Heaven is not impressed by activity; it is moved by alignment. You can pray long and still miss God if the heart behind it is pride. You can give generously and still miss grace if the motive is manipulation. You can fast for forty days and still hunger for applause. The heathen seek to twist spiritual systems; the hypocrite seeks to impress men; but the child of God seeks to please the Father who sees in secret. Jesus dismantled performance spirituality. He taught that true giving flows in secret, true prayer flows in simplicity, and true fasting flows in joy. These acts do not create grace, they celebrate it.
So yes, prayer, fasting, and giving are spiritual, but they are only alive when they begin and end in Christ. We don’t fast to move God; we fast because He already moved toward us. We don’t pray to get His attention; we pray because we already have His audience. We don’t give to buy favour; we give because favour already found us. Every spiritual act outside Christ becomes self-effort, but inside Christ it becomes Spirit-expression.

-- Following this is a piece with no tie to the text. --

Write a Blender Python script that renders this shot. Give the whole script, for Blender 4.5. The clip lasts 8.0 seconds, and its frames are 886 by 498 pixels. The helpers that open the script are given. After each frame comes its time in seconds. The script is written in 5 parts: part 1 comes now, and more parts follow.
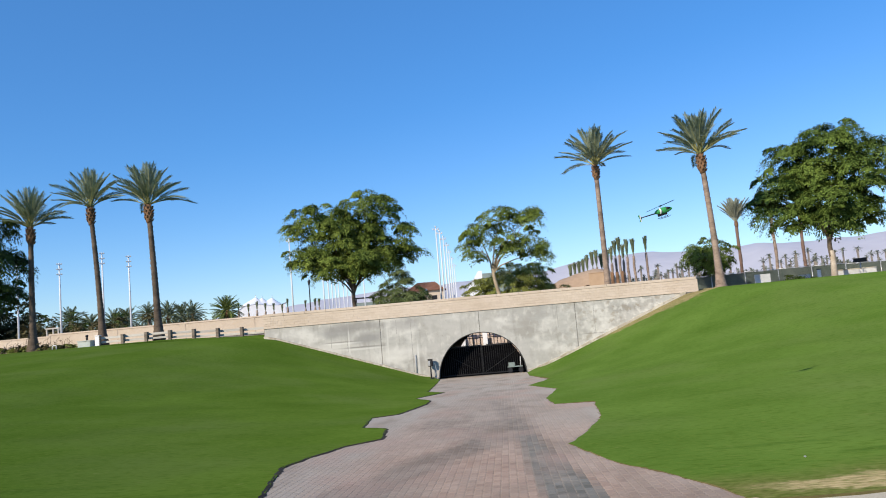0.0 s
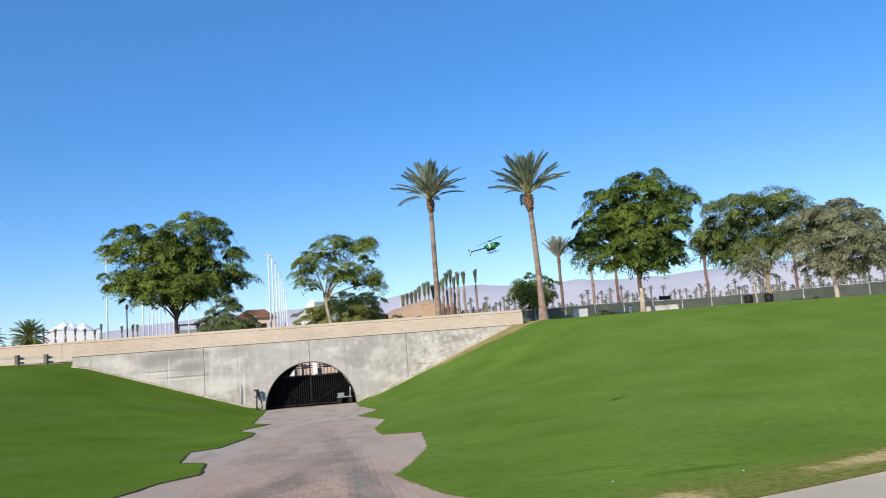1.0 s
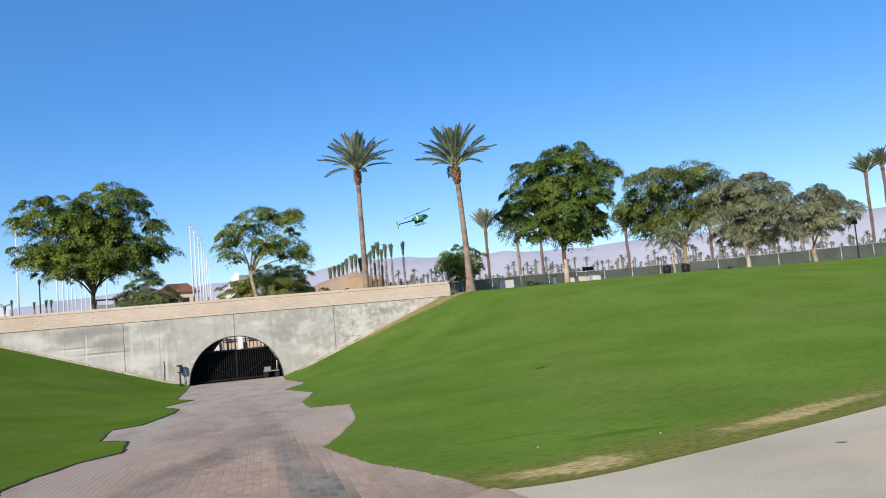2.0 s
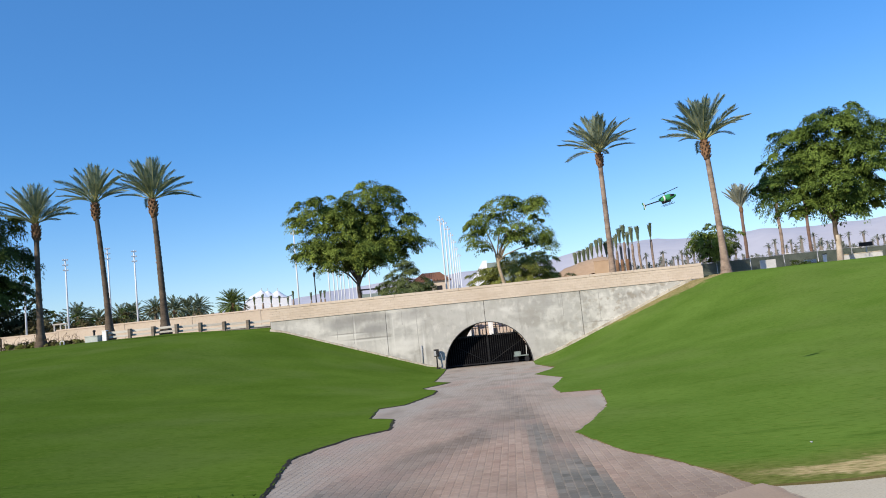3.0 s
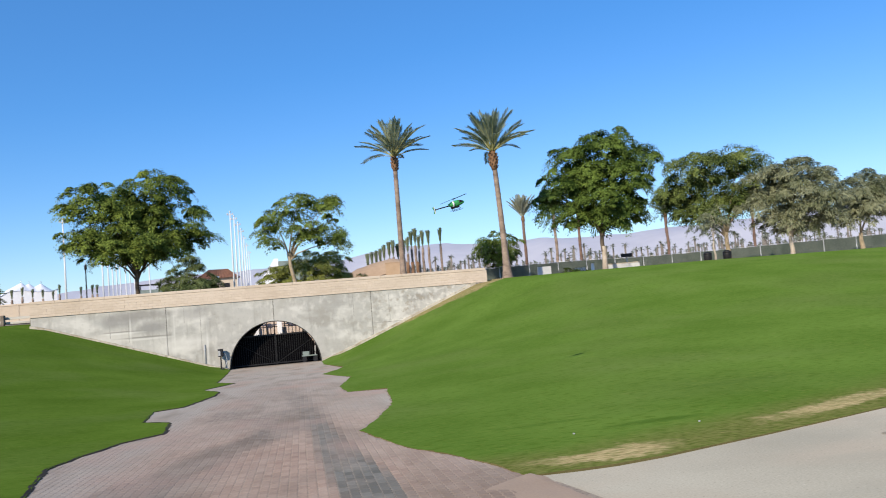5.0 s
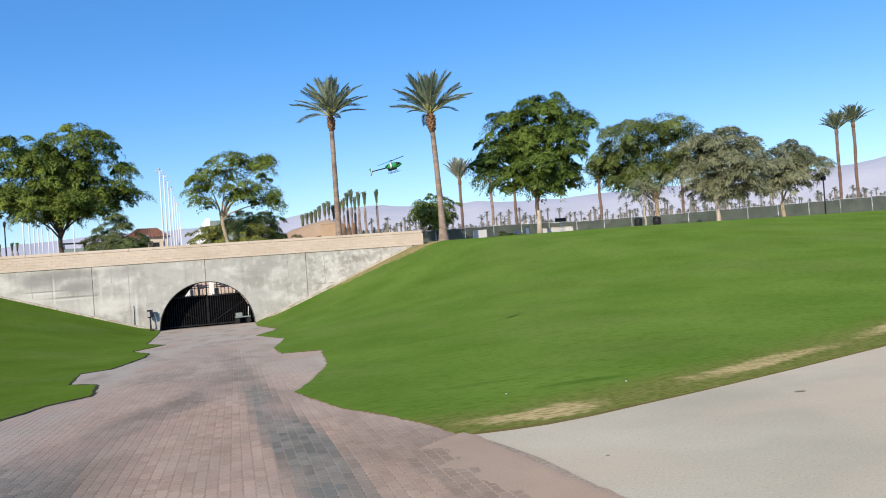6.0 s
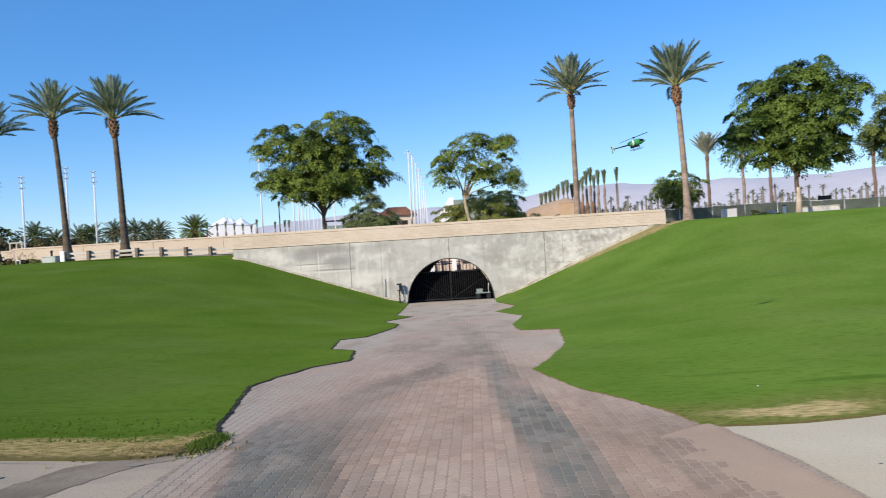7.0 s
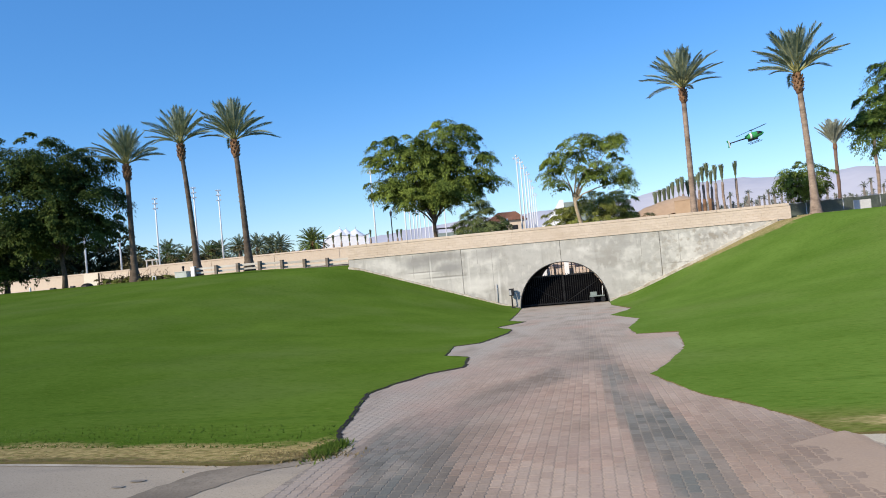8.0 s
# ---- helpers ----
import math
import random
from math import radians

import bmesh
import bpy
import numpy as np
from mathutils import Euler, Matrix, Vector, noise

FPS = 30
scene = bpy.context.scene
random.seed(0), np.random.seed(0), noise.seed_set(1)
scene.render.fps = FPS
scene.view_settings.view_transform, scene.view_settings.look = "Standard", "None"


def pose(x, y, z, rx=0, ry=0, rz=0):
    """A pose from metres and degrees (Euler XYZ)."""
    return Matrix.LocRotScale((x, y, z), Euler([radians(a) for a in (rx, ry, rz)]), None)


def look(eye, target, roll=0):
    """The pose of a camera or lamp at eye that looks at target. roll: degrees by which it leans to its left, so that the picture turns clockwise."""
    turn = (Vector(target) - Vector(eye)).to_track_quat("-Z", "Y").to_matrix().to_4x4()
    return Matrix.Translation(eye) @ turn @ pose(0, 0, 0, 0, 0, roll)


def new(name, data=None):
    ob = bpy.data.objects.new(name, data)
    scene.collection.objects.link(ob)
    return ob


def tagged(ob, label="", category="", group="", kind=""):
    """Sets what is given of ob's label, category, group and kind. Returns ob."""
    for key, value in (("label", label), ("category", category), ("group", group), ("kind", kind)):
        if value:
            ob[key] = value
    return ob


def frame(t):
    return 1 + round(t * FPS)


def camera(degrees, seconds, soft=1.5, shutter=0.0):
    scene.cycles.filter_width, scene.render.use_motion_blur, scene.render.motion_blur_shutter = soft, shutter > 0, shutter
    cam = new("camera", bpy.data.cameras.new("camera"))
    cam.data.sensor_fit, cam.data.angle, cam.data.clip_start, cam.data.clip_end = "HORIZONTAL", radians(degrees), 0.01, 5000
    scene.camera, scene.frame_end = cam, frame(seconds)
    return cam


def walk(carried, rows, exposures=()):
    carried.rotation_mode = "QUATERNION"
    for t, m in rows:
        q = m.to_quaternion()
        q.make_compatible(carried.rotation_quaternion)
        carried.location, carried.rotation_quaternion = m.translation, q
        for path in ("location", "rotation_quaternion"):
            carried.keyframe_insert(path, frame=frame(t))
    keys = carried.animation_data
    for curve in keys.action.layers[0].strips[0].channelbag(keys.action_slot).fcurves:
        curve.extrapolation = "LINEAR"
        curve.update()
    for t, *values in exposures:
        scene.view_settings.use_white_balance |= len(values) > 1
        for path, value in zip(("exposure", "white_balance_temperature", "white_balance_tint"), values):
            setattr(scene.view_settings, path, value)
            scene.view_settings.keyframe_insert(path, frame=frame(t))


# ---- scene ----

# The wall with the tunnel runs along x at y = WALL_Y; the viewer stands at the origin on the cart path.
cam = camera(60.44, 8.0, 0.98, 0.12)
# seconds, sway in metres, turn in degrees
PATH = [
    (0.000, -0.015, -0.003, -0.002, 95.81, 4.90, 4.54),
    (0.500, 0.003, -0.004, 0.004, 96.22, 4.34, -0.88),
    (1.000, 0.008, 0.005, 0.001, 97.01, 4.31, -8.06),
    (1.200, 0.005, 0.003, -0.003, 96.05, 4.18, -10.47),
    (1.475, 0.001, -0.006, -0.001, 95.04, 4.20, -13.27),
    (1.750, -0.003, -0.014, 0.001, 94.55, 4.58, -14.45),
    (2.025, -0.006, -0.023, 0.002, 94.47, 5.08, -13.18),
    (2.300, -0.010, -0.031, 0.004, 94.67, 5.48, -8.64),
    (2.500, -0.028, -0.015, 0.008, 94.89, 5.63, -3.90),
    (3.000, -0.004, -0.004, 0.004, 95.11, 5.71, 4.97),
    (3.500, 0.004, 0.001, 0.005, 95.05, 5.66, 4.38),
    (4.000, 0.008, 0.015, -0.001, 94.26, 5.02, 1.96),
    (4.500, 0.017, 0.029, -0.001, 94.02, 4.56, -3.07),
    (5.000, 0.017, 0.007, -0.012, 93.69, 4.73, -10.70),
    (5.200, -0.004, -0.002, -0.007, 92.97, 4.42, -13.32),
    (5.475, -0.001, -0.004, -0.008, 92.00, 4.19, -15.87),
    (5.750, 0.003, -0.006, -0.009, 91.13, 4.17, -16.53),
    (6.025, 0.007, -0.008, -0.009, 90.42, 4.14, -15.26),
    (6.300, 0.010, -0.010, -0.010, 90.01, 3.87, -12.05),
    (6.500, -0.007, 0.007, -0.010, 89.78, 3.57, -9.07),
    (7.000, -0.011, 0.009, 0.003, 90.05, 3.36, 2.27),
    (7.500, -0.002, -0.004, 0.001, 90.60, 4.45, 8.25),
    (8.000, 0.010, -0.002, 0.016, 91.07, 5.19, 10.67),
]
EYE = 1.6
# seconds, stops, kelvin, tint
EXPOSURES = [(t, stops, 6570, 10) for t, stops in ((0, 0.33), (1, 0.35), (2.5, 0.28), (3, 0.33), (5, 0.34), (6.5, 0.39), (7.5, 0.36), (8, 0.41))]
walk(cam, [(t, pose(dx, dy, EYE + dz, rx, ry, rz)) for t, dx, dy, dz, rx, ry, rz in PATH], EXPOSURES)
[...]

This is the loud truth: spirituality without Christ is performance with polish. It produces motion without meaning, sacrifice without submission, and results without redemption. Jesus said, “Your Father who sees in secret will reward you openly.” That means the secret place is not about hiding the act; it’s about revealing the heart. What God rewards is not the work of your hands but the worship of your heart.
So examine your motives. When the answer comes, who gets the glory? If it exalts your method, it is religion. If it exalts your Saviour, it is revelation. True spirituality doesn’t boast, it bows. It doesn’t strive, it abides. It doesn’t compete, it communes. It doesn’t manipulate, it magnifies Christ.
Everything that truly begins, continues, and ends in Him will not only work, it will transform, heal, and endure. That’s the kind of spirituality Jesus taught: not the striving of servants but the rest of sons; not the noise of religion but the melody of grace. For in Him, prayer becomes power, fasting becomes fellowship, and giving becomes gratitude, all flowing from the finished work of Christ.